» Exercise aim:
Using the material below, print the line that contains "4 of 6. More parts follow.", the line that contains "# woods beyond", and every line in between, exactly and nothing else.

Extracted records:
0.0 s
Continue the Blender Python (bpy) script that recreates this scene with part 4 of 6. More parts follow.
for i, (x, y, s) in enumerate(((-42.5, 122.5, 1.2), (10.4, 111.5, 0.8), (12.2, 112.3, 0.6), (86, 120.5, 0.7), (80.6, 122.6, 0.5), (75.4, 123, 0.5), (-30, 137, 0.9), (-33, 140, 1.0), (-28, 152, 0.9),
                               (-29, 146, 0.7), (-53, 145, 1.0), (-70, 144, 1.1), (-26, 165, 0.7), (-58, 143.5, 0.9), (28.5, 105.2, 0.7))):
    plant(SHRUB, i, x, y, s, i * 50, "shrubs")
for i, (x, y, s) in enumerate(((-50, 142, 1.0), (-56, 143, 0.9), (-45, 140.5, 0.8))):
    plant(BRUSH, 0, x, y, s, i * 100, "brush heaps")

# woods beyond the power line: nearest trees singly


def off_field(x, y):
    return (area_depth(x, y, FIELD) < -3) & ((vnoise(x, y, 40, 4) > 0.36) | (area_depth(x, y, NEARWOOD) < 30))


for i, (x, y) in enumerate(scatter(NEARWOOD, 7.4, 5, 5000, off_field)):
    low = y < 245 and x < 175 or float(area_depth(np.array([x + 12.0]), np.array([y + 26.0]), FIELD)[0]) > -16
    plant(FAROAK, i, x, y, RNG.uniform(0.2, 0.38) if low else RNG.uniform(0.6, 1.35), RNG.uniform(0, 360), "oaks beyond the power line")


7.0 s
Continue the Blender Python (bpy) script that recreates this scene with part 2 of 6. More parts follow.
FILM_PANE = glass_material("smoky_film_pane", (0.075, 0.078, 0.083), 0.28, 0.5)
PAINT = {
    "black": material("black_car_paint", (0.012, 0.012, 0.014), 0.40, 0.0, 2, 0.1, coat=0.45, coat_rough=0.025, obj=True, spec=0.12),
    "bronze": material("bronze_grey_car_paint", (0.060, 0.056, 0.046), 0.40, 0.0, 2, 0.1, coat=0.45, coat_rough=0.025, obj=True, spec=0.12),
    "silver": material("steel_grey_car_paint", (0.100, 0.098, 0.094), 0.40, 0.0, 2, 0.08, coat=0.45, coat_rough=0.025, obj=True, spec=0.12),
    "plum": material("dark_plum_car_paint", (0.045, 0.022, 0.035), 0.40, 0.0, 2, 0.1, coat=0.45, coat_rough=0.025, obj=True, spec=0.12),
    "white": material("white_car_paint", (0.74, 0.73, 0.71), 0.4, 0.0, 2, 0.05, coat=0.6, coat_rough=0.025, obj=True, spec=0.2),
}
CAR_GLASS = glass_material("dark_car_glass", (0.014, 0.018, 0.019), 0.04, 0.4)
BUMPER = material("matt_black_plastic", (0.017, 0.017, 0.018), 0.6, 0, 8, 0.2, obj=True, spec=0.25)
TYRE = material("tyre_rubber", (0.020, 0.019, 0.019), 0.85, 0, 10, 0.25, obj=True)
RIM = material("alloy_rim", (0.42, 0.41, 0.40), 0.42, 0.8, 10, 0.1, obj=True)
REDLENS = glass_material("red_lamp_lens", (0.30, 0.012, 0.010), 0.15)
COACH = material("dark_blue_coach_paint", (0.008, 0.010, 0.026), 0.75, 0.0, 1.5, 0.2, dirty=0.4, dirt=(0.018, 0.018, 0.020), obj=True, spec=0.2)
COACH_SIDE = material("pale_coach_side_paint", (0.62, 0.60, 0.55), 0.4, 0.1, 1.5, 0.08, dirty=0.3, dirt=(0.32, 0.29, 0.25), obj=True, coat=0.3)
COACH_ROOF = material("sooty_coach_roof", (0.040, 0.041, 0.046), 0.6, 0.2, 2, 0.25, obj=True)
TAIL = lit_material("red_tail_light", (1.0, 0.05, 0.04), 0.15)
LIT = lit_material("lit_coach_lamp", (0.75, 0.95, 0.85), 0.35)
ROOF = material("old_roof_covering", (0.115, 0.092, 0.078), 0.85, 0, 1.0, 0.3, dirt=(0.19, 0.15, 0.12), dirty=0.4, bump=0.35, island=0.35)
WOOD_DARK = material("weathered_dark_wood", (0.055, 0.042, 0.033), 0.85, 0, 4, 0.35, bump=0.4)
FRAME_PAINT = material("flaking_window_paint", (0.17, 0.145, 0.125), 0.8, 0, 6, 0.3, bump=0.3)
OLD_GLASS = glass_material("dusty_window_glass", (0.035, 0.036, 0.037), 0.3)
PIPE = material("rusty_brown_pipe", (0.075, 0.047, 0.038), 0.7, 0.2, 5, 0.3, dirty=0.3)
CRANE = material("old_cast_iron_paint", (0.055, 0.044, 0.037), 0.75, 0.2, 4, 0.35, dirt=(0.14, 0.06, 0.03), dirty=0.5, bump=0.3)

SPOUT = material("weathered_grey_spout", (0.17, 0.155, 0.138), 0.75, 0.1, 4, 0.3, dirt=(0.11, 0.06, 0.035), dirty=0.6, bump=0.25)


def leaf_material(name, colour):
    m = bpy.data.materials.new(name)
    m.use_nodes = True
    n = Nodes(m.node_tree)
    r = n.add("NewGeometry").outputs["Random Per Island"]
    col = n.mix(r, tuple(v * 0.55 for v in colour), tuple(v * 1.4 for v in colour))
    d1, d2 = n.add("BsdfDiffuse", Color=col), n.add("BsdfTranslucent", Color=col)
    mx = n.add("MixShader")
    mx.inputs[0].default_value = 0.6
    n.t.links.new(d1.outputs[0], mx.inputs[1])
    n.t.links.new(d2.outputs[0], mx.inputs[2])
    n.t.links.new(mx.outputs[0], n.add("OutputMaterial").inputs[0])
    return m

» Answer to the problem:
Continue the Blender Python (bpy) script that recreates this scene with part 4 of 6. More parts follow.
for i, (x, y, s) in enumerate(((-42.5, 122.5, 1.2), (10.4, 111.5, 0.8), (12.2, 112.3, 0.6), (86, 120.5, 0.7), (80.6, 122.6, 0.5), (75.4, 123, 0.5), (-30, 137, 0.9), (-33, 140, 1.0), (-28, 152, 0.9),
                               (-29, 146, 0.7), (-53, 145, 1.0), (-70, 144, 1.1), (-26, 165, 0.7), (-58, 143.5, 0.9), (28.5, 105.2, 0.7))):
    plant(SHRUB, i, x, y, s, i * 50, "shrubs")
for i, (x, y, s) in enumerate(((-50, 142, 1.0), (-56, 143, 0.9), (-45, 140.5, 0.8))):
    plant(BRUSH, 0, x, y, s, i * 100, "brush heaps")

# woods beyond the power line: nearest trees singly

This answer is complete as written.